With a record 1086-point gain in the Dow and a 5.84% upswing on the Nasdaq, we saw yesterday a relief rally of the most concentrated sort. We’re back down again an hour before the opening bell today, with the Dow giving back roughly 300 points from yesterday’s quadruple-digit bid-up. It’s tough to know whether to be happy or sad on a day-to-day — or even hour-to-hour — basis.

For now, we’ll rely on new economic data to help pave the way toward relatively sane investing. For instance, today — like almost every Thursday — new Initial Jobless Claims numbers hit the tape at roughly in-line and very healthy levels: 216K on the headline, down 1000 claims from the upwardly revised 217K from the previous week. Continuing Claims, also revised higher from last week’s initial read, fell slightly from 1.705 million to 1.701 million.

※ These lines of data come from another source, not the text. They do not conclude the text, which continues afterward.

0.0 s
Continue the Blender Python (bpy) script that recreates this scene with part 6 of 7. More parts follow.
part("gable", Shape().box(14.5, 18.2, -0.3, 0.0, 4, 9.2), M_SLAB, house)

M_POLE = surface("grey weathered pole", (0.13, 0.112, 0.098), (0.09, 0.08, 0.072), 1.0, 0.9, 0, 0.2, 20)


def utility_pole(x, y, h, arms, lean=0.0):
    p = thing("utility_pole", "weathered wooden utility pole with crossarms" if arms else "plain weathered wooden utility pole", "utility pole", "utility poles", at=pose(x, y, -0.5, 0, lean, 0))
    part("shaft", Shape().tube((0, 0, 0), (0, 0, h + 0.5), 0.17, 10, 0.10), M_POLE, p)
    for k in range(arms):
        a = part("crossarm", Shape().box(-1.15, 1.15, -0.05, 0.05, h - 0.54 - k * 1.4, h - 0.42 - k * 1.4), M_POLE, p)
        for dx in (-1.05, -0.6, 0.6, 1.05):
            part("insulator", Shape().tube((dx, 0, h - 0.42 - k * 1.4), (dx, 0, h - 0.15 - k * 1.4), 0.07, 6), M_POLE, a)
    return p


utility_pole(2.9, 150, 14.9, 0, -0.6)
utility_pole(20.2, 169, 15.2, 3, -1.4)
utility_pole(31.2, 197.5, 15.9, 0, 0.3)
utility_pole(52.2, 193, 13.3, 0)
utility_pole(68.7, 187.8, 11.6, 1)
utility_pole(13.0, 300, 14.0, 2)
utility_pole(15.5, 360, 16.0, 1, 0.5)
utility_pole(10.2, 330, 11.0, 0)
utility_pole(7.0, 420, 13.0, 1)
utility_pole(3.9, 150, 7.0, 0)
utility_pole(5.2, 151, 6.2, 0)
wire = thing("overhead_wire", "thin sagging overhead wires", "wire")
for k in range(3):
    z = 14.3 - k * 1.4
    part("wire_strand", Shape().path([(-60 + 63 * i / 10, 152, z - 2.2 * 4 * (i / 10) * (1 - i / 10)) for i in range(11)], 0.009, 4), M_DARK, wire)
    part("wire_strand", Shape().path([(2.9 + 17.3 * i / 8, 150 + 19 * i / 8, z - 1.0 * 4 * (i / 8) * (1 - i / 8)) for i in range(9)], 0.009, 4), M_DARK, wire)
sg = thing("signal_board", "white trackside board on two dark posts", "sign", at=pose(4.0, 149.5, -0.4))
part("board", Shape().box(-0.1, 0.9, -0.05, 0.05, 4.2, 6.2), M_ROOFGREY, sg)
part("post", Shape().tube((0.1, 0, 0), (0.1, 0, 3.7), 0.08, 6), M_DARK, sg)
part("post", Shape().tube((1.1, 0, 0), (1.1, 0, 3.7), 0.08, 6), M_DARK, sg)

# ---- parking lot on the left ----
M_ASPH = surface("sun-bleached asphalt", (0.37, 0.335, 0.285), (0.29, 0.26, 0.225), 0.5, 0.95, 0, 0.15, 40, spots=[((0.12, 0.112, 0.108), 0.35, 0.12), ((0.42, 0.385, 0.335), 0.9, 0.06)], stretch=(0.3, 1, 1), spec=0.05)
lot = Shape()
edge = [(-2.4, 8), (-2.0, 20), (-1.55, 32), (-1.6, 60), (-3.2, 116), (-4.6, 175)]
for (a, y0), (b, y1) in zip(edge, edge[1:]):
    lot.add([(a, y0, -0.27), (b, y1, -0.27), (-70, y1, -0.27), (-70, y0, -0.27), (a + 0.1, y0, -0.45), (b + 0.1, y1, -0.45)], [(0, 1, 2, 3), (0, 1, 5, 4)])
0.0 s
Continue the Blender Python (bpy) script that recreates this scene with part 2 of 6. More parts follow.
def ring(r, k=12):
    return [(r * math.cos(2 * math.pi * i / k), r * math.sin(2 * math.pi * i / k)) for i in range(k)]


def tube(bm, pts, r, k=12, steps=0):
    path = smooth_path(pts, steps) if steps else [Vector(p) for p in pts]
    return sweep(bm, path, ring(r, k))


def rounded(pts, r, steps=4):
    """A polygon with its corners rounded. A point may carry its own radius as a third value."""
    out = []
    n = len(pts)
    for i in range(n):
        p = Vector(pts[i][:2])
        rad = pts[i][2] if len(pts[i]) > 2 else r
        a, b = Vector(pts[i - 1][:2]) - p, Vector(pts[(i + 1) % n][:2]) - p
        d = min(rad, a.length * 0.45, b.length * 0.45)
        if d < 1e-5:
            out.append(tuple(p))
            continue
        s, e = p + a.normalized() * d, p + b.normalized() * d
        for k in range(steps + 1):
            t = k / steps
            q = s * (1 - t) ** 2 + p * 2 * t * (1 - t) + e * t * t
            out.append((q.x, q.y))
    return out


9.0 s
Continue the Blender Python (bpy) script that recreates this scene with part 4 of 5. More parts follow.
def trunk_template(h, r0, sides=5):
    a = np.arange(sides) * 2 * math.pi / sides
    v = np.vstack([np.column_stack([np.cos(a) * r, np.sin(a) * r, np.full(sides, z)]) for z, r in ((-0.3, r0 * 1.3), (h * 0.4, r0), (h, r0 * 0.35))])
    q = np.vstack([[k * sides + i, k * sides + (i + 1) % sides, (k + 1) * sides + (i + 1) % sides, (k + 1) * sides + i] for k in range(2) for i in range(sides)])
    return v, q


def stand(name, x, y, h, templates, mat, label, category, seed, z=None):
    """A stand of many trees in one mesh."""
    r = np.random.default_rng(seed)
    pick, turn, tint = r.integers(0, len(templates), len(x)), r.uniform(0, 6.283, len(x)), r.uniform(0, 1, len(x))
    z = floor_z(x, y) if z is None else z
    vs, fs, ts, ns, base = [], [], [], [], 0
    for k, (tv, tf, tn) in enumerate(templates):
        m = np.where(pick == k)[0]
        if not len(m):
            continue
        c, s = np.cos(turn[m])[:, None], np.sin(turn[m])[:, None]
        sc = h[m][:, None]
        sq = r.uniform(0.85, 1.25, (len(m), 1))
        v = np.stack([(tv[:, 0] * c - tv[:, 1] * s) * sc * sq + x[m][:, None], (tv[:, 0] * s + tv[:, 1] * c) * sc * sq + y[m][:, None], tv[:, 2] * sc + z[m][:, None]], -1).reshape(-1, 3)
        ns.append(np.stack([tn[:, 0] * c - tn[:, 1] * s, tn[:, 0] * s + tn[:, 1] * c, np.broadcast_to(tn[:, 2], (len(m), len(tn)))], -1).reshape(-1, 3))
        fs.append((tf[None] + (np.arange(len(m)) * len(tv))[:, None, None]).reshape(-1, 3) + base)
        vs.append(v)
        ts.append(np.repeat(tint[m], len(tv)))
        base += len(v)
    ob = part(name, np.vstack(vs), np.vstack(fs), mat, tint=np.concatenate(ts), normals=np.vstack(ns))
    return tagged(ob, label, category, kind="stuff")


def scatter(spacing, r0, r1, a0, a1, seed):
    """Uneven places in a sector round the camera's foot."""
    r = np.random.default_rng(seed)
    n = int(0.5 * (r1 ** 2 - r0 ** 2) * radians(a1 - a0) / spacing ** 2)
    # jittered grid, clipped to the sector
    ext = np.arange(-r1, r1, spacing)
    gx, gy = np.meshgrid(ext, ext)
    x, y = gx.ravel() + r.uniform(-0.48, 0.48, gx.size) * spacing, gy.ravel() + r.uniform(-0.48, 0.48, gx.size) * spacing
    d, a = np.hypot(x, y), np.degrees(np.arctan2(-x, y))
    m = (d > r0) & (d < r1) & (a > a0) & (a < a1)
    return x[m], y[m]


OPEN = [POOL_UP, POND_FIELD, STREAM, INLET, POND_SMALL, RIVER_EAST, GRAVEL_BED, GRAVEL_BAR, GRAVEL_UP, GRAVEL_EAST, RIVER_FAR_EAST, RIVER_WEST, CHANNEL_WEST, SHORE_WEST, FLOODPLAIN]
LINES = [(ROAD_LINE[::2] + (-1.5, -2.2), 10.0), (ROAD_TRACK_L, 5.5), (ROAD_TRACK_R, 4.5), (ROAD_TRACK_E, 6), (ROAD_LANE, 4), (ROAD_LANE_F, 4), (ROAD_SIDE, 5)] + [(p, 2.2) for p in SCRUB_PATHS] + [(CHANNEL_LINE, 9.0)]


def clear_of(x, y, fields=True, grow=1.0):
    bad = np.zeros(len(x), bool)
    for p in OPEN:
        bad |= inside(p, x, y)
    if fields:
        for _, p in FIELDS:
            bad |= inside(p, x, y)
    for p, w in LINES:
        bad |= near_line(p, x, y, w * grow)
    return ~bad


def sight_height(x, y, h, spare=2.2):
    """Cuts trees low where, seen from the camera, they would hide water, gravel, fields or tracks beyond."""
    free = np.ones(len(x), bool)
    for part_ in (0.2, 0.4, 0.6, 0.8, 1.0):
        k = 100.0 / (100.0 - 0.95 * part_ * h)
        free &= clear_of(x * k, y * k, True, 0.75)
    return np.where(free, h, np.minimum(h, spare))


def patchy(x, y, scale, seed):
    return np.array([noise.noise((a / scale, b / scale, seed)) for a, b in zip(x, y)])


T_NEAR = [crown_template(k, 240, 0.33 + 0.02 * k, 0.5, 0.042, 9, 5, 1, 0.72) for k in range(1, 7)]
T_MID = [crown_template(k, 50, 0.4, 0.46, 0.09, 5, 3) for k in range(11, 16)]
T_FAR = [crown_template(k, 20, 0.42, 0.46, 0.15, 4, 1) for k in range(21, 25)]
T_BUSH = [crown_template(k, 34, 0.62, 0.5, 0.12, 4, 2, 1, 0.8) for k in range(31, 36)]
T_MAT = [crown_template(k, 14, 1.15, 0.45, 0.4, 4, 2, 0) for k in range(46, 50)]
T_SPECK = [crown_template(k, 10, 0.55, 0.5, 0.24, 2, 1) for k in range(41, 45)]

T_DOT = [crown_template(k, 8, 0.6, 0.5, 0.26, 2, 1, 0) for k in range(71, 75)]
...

All of these figures remain consistent with an excellent domestic labor market, for which we’ll see new overall figures in the non-farm payrolls and a new read on the Unemployment Rate a week from tomorrow. Aside from a couple outlier weeks, we’ve spent most of 2018 within an historically low new jobless claims range of 200-225K, with Continuing Claims between an almost unheard-of low 1.6-1.8 million. Whatever our current economic problems leading to big chunks of the stock market being sold off since the first week of October, U.S. employment is most assuredly not one of them.

We await additional economic metrics after normal trading commences today, including a new Consumer Confidence Index for December. Last time around we saw it reach 135.7; consensus estimates are currently for a steady 133.3. Obviously, holiday shopping season plays a big part in our understanding of consumer confidence, so we’ll see if the successful Retail sector Q4 translates to this index today.

Normally, we’d also see a new report on New Home Sales for the month of November, but this looks to be on hiatus for now due to the partial government shutdown that began late last week and now looks to continue until at least the new Congress is seated on January 3rd of next year. Estimates are for 563K new homes having been sold last month, up from the 544K recorded in October.

None of these numbers look like needle-movers currently, however. We have a 25% auto tariff scheduled to hit the market in the new year, along with continued strained trade relations with China, a sluggish global economy overall, oil prices way down from recent historic norms and looming legal problems for the White House. Despite all this, we saw a record-shattering trading day Wednesday; can we stay happy, or are we turning sad again?